Le nom des marques, par exemple, lorsque l’on exclut sa signification potentielle, fonctionne comme une véritable « signature sonore » : son architecture vocalique et consonantique n’est pas « signifiante » car non traductible par des idées et des concepts, mais sa sonorité, le rythme des voyelles, les symétries, les répétitions internes… produisent des effets qui participent à la construction de l’expérience sensorielle de la marque.
Les matériaux, la lumière, l’architecture alimentent l’identité architecturale des marques (voir ci-dessus ce bel exemple de Miele Gallery à Santiago)

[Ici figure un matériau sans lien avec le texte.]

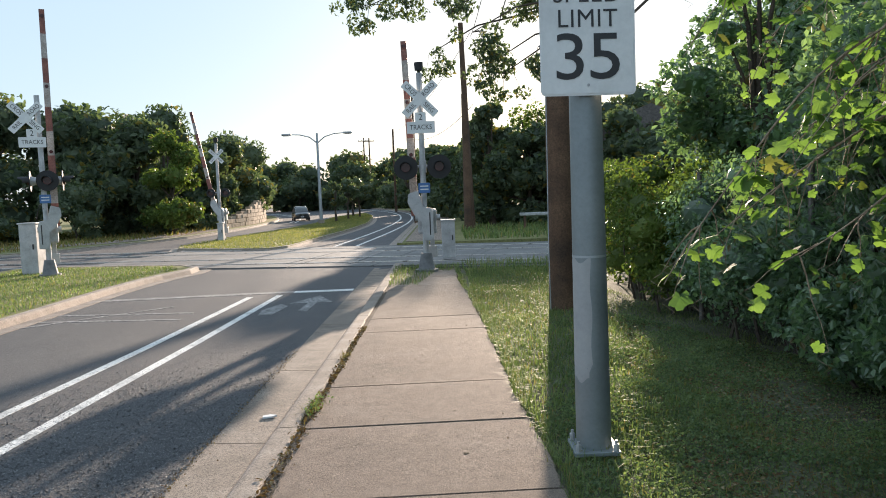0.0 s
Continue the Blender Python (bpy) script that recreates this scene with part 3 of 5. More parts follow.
def utility_pole(name, at, h, r, label, arms=(), lean=(0, 0)):
    e = empty(name, label, "utility pole", at)
    bm = B()
    rings, seg = [], 20
    for i in range(13):
        f = i / 12
        rr = r * (1 - 0.35 * f) * (1 + 0.04 * math.sin(i * 2.3))
        rings.append([bm.verts.new((lean[0] * f * h + rr * (1 + 0.03 * math.sin(3 * k + i)) * math.cos(k * math.tau / seg), lean[1] * f * h + rr * math.sin(k * math.tau / seg), -0.3 + f * (h + 0.3))) for k in range(seg)])
    for a, b in zip(rings, rings[1:]):
        for k in range(seg):
            bm.faces.new((a[k], a[(k + 1) % seg], b[(k + 1) % seg], b[k]))
    bm.faces.new(rings[-1])
    smooth(part("trunk", bm, M_POLEWOOD, e), 60)
    for z, w in arms:
        part("cross_arm", box(B(), (lean[0] * z, lean[1] * z - r, z), (w, 0.1, 0.12), bevel=0.01), M_POLEWOOD, e)
        for x in (-w * 0.45, -w * 0.2, w * 0.2, w * 0.45):
            part("insulator", cyl(B(), (lean[0] * z + x, lean[1] * z - r, z + 0.06), (lean[0] * z + x, lean[1] * z - r, z + 0.22), 0.045, 0.03, 8), M_SILVER, e)
    return e


def crossbuck(e, x, y, z, length, w):
    """Two crossed blades with lettering, front to -y."""
    for ang, words in ((45, ("RAIL", "ROAD")), (-45, ("CROS", "SING"))):
        bl = part("crossbuck_blade", rounded_plate(length, w, 0.02, 0.006), M_SIGN, e, "white crossbuck blade")
        bl.matrix_local = pose(x, y - (0.008 if ang > 0 else 0.0), z, 0, -ang, 0)
        for s, word in zip((-1, 1), words):
            text_mesh("lettering", word, w * 0.75, M_BLACK, bl, pose(s * length * 0.28, -0.0075, 0, 90, 0, 0), 0.001, "black letters", 0.85)


def flasher(e, x, y, z, facing, r=0.30):
    head = part("flasher", cyl(B(), (0, 0, 0), (0, 0.02, 0), r, r, 28), M_HOOD, e, "round black backing disc with a dark red lens")
    head.matrix_local = pose(x, y, z, 0, 0, facing)
    part("lens", cyl(B(), (0, -0.05, 0), (0, -0.01, 0), 0.10, 0.105, 18), M_LENS, head)
    hood = B()
    vs = []
    for k in range(13):
        a = radians(-15 + 210 * k / 12)
        vs.append([hood.verts.new((0.12 * math.cos(a), yy, 0.12 * math.sin(a))) for yy in (-0.01, -0.26 if 2 < k < 10 else -0.16)])
    for a, b in zip(vs, vs[1:]):
        hood.faces.new((a[0], b[0], b[1], a[1]))
    h = part("hood", hood, M_HOOD, head)
    sol = h.modifiers.new("thick", "SOLIDIFY")
    sol.thickness = 0.006
    part("lamp_housing", cyl(B(), (0, 0.02, 0), (0, 0.16, 0), 0.13, 0.09, 16), M_SILVER, head)
    return head


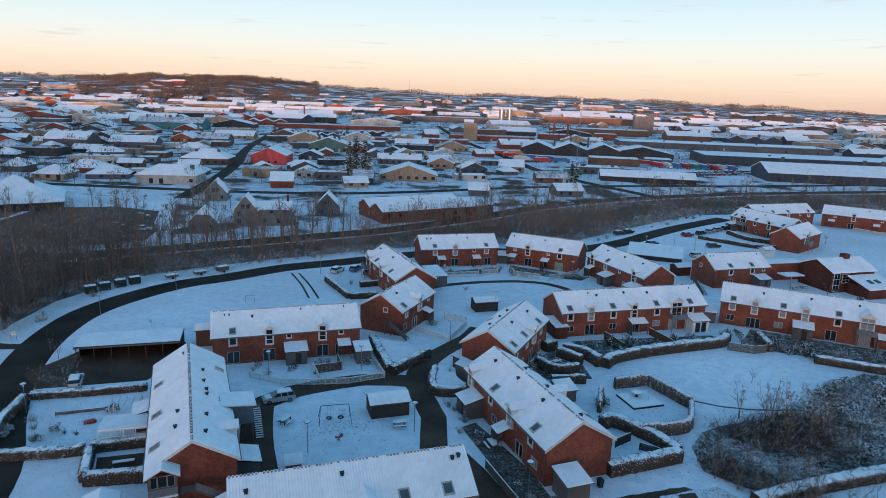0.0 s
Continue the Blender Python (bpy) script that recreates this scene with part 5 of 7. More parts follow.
# tall bushes, evergreens and climbers in front of the terraces round the green
rnd = random.Random(64)
for k in range(44):
    t = rnd.random()
    x, y = (26 + 26 * t + rnd.gauss(0, 0.8), 111 + 7.6 * t + rnd.uniform(-1.6, 2.2)) if k % 2 else (59 + 26 * t + rnd.gauss(0, 0.8), 119 - 13 * t + rnd.uniform(-3.5, 1.2))
    bush(EVER[k % 3] if k % 5 < 2 else SHRUBS[k % 6], x, y, rnd.uniform(0.55, 1.15), "dark evergreen bush against the terrace" if k % 5 < 2 else "frosted bare bush against the terrace", squash=rnd.uniform(0.9, 1.3))
for k in range(26):
    t = rnd.random()
    x, y = ((-37 + 25 * t, 97.4 + 4.6 * t + rnd.uniform(-1.0, 1.0)), (-5 + 20 * t, 159.5 + 6 * t + rnd.uniform(-1, 1)), (17 + 18 * t, 166 - 6 * t + rnd.uniform(-1, 1)), (15 + 9 * t, 100 + 5 * rnd.random()))[k % 4]
    bush(EVER[k % 3] if k % 3 == 0 else SHRUBS[k % 6], x, y, rnd.uniform(0.4, 0.85), "dark evergreen garden bush" if k % 3 == 0 else "frosted bare garden bush")
for k in range(12):
    t = (k + 0.5) / 12
    bush(SHRUBS[k % 6], 33.5 + 21 * t + rnd.gauss(0, 0.8), 74.5 - 18.5 * t - 2.2 * math.sin(t * 3.14) + rnd.gauss(0, 0.8), rnd.uniform(0.7, 1.1), "tangled frosted bush beside the drive", squash=0.85)
for k, (x, y, s) in enumerate(((26.5, 44.4, 0.85), (31.0, 46.2, 0.95), (36.5, 47.4, 0.9), (41.5, 49, 0.8), (40.5, 62.5, 0.75), (44.5, 59.5, 0.8))):
    plant_tree("slim_tree", x, y, YOUNG[k % 4], "slim bare young tree by the drive", group="drive trees", scale=s, turn=k * 61)
for k, (x, y, s, q) in enumerate(((61.4, 116.2, 1.25, 1.25), (68.2, 113.0, 1.15, 1.2), (57.6, 121.6, 0.9, 1.2), (63.2, 117.6, 0.8, 1.0), (72.4, 111.4, 0.9, 1.1))):
    bush(EVER[k % 3] if k != 1 else SHRUBS[1], x, y, s, "tall snow-laden evergreen bush against the terrace" if k != 1 else "tall brown bush against the terrace", squash=q)
for k, (x, y, q) in enumerate(((54.4, 118.6, 1.0), (55.2, 120.8, 1.1), (56.6, 117.2, 0.8), (58.0, 116.0, 0.75), (62.8, 114.6, 0.7), (66.6, 114.8, 1.05), (70.4, 112.2, 0.8), (1.2, 87.4, 0.75), (2.2, 86.2, 0.65), (16.6, 106.8, 0.6), (19.0, 104.6, 0.5))):
    bush(SHRUBS[3 + k % 3] if k % 4 != 1 else EVER[k % 3], x, y, q, "white rimed garden bush among the hedges" if k % 4 != 1 else "dark snow-capped garden bush among the hedges", squash=1.1)
for x, y, s in ((65.4, 114.6, 0.3), (76.5, 109.2, 0.34), (3.4, 83.2, 0.2)):
    t = thing("conifer_tree", x, y, 0, x * 31, "small dark conical conifer in a terrace garden", "tree", "garden conifers")
    t.scale = (s, s, s)
    part("trunk", CONIFER[0][0], None, t), part("crown", CONIFER[0][1], None, t)
for k in range(16):
    t = (k + rnd.random()) / 16
    plant_tree("slim_tree", 34 + 17 * t + rnd.gauss(0, 1.3), 70.5 - 15 * t + rnd.gauss(0, 1.3), YOUNG[k % 4], "slim bare young tree by the drive", group="drive trees", scale=rnd.uniform(0.45, 0.85), turn=k * 47)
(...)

Un axe de travail stratégique pour les marques
Ce que les expériences physiologiques transmettent, ce ne sont donc pas des discours, des concepts ou des idées mais une « esthétique » au sens élémentaire d’aesthesis, c’est-à-dire de sensations, éléments signifiants sans pour autant avoir de signifié traductible en concept ou en mots. Le sentiment qu’on en retire se confond avec la sensation qu’on en a. Les effets perçus ne franchissent pas le seuil de la conscience.
Pour ces raisons, la communication physiologique apparaît comme un axe clé de l’avenir du travail identitaire des marques, avec un double avantage :
− La sensation traduit l’identité d’une marque de façon plus subtile et précise que la formulation d’évidences immédiates dans un discours ;
− En touchant les gens de manière intuitive et non rationnalisée, voire inconsciente, l’expérience sensorielle s’inscrit directement dans la mémoire du corps, plus profonde que la mémoire cognitive, pour impressionner durablement les consommateurs.

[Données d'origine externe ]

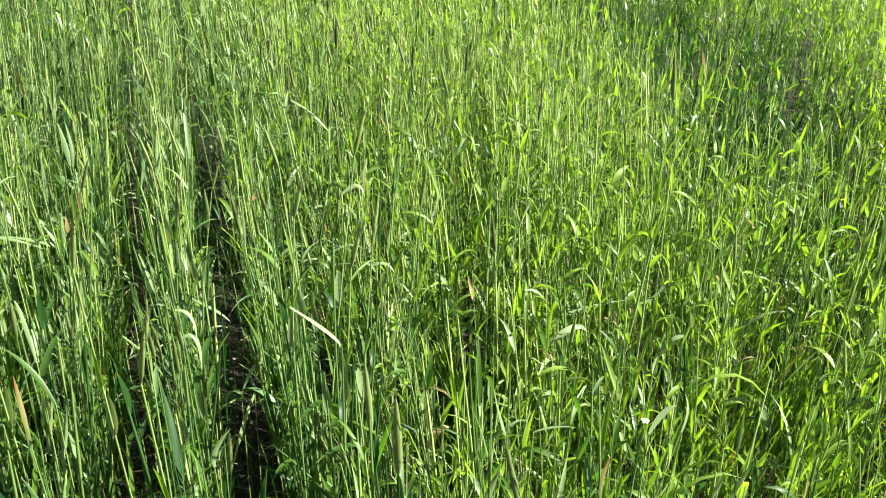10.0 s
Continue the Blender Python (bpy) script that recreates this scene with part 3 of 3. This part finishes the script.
def flowering_weed(top):
    cream = petal_material()
    r = np.random.default_rng(77)
    empty = new("flowering_weed")
    empty.location = (top[0], top[1], 0)
    p = {"foot": np.array([[0.0, 0.03, -0.01]]), "height": np.array([top[2]]), "lean": np.array([[0.0, -0.03 / top[2], 0.0]]), "bow": np.zeros((1, 3)),
         "thick": np.array([0.0028]), "swell": np.zeros(1), "az": np.array([0.0]), "tint": np.array([0.3])}
    b = Bulk()
    stems(b, p, 5, 5, 0)
    part("stem", b.mesh("stem", [STEM]), empty)
    bm = bmesh.new()
    for k in range(16):
        a, rad = k * 2.4, 0.0011 * math.sqrt(k)
        at = Vector((rad * math.cos(a), rad * math.sin(a), top[2] + 0.001 - 0.12 * rad + r.uniform(-0.0004, 0.0004)))
        bmesh.ops.create_icosphere(bm, subdivisions=1, radius=0.0013, matrix=Matrix.Translation(at))
    me = bpy.data.meshes.new("flower_head")
    bm.to_mesh(me)
    bm.free()
    me.materials.append(cream)
    part("flower_head", me, empty, "small domed cream flower head")
    for k in range(4):
        b = Bulk()
        leaves(b, np.array([[0.0, 0.01, top[2] * (0.4 + 0.13 * k)]]), np.array([1.7 * k]), np.array([0.6]), np.array([0.7]), np.array([0.05]), np.array([0.007]),
               np.array([0.3]), np.array([0.4]), 5, True, 0)
        part("leaf", b.mesh("leaf", [LEAF]), empty)
    tagged(empty, "slim weed with a small cream flower head among rye", "weed")


flowering_weed((1.553, 0.613, 1.052))


# ---- pebbles in the gaps ----
def pebbles():
    r = np.random.default_rng(9)
    shapes = []
    for k in range(5):
        bm = bmesh.new()
        bmesh.ops.create_icosphere(bm, subdivisions=2, radius=1.0)
        for v in bm.verts:
            v.co *= 1 + 0.25 * noise.noise(v.co * 1.3 + Vector((k * 3.1, 0, 0)))
            v.co.z *= 0.6
        me = bpy.data.meshes.new("pebble")
        bm.to_mesh(me)
        bm.free()
        me.materials.append(PEBBLE)
        me.polygons.foreach_set("use_smooth", np.ones(len(me.polygons), bool))
        shapes.append(me)
    for i in range(70):
        g = int(r.integers(-1, 4))
        ob = new("pebble", shapes[i % 5])
        size = float(r.uniform(0.004, 0.011))
        ob.matrix_basis = Matrix.LocRotScale((GAP0 + g * ROW + r.normal(0, 0.03), r.uniform(1.2, 2.6), 0.012), Euler((0, 0, r.uniform(0, 6))), Vector((size,) * 3))
        tagged(ob, "small pale pebble lying on bare brown soil", "pebble", "pebbles between the rows")


pebbles()


# ---- clods and litter on the soil of the gaps ----
def clods():
    r = np.random.default_rng(31)
    ico = bmesh.new()
    bmesh.ops.create_icosphere(ico, subdivisions=1, radius=1.0)
    v0 = np.array([v.co[:] for v in ico.verts])
    f0 = np.array([[v.index for v in f.verts] for f in ico.faces])
    ico.free()
    verts, faces = [], []
    for i in range(900):
        g = int(r.integers(-4, 7))
        size = r.gamma(2.0, 0.0045) + 0.004
        at = np.array([GAP0 + g * ROW + r.normal(0, 0.04), r.uniform(0.8, 5.5), size * 0.15])
        v = v0 * (1 + r.normal(0, 0.16, (len(v0), 1))) * size * np.array([1.0, r.uniform(0.7, 1.2), 0.65])
        faces.append(f0 + len(v0) * i)
        verts.append(v + at)
    me = bpy.data.meshes.new("soil_clods")
    me.from_pydata(np.concatenate(verts).tolist(), [], np.concatenate(faces).tolist())
    me.materials.append(SOIL)
    tagged(new("soil_clods", me), "crumbly brown clods lying between the rows", "soil clods", kind="stuff")


def litter():
    r = np.random.default_rng(32)
    n = 420
    b = Bulk()
    foot = np.stack([GAP0 + r.integers(-4, 7, n) * ROW + r.normal(0, 0.045, n), r.uniform(0.8, 5.0, n), r.uniform(0.008, 0.03, n)], -1)
    leaves(b, foot, r.uniform(0, 6.28, n), r.uniform(1.2, 1.6, n), r.uniform(-0.3, 0.5, n), r.uniform(0.04, 0.13, n), r.uniform(0.002, 0.006, n),
           r.normal(0, 1, n), r.random(n), 4, False, 0)
    tagged(new("dry_litter", b.mesh("dry_litter", [STRAW])), "dry straw-coloured leaf litter on the soil", "litter", kind="stuff")
    n = 1500
    b = Bulk()
    foot = np.stack([GAP0 + r.integers(-5, 9, n) * ROW + r.normal(0, 0.05, n), r.uniform(0.7, 5.0, n), np.zeros(n)], -1)
    leaves(b, foot, r.uniform(0, 6.28, n), np.abs(r.normal(0.7, 0.4, n)), r.uniform(0.2, 1.2, n), r.uniform(0.03, 0.12, n), r.uniform(0.003, 0.008, n),
           r.normal(0, 1, n), r.uniform(0.0, 0.6, n), 4, False, 0)
    tagged(new("low_weeds", b.mesh("low_weeds", [LEAF])), "small green weeds and seedlings between the rows", "weeds", kind="stuff")


clods()
litter()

Cette nouvelle lecture de la dimension physiologique doit se traduire par des outils d’études adaptés : l’enjeu est alors d’analyser tous les éléments physiologiques et stylistiques de la marque (matières, atmosphères, couleurs, etc.) afin d’en dégager sa « signature sensorielle ».
L’essentiel des réflexions ci-dessus sont tirées d’échanges avec le sémiologue Raphaël Lellouche.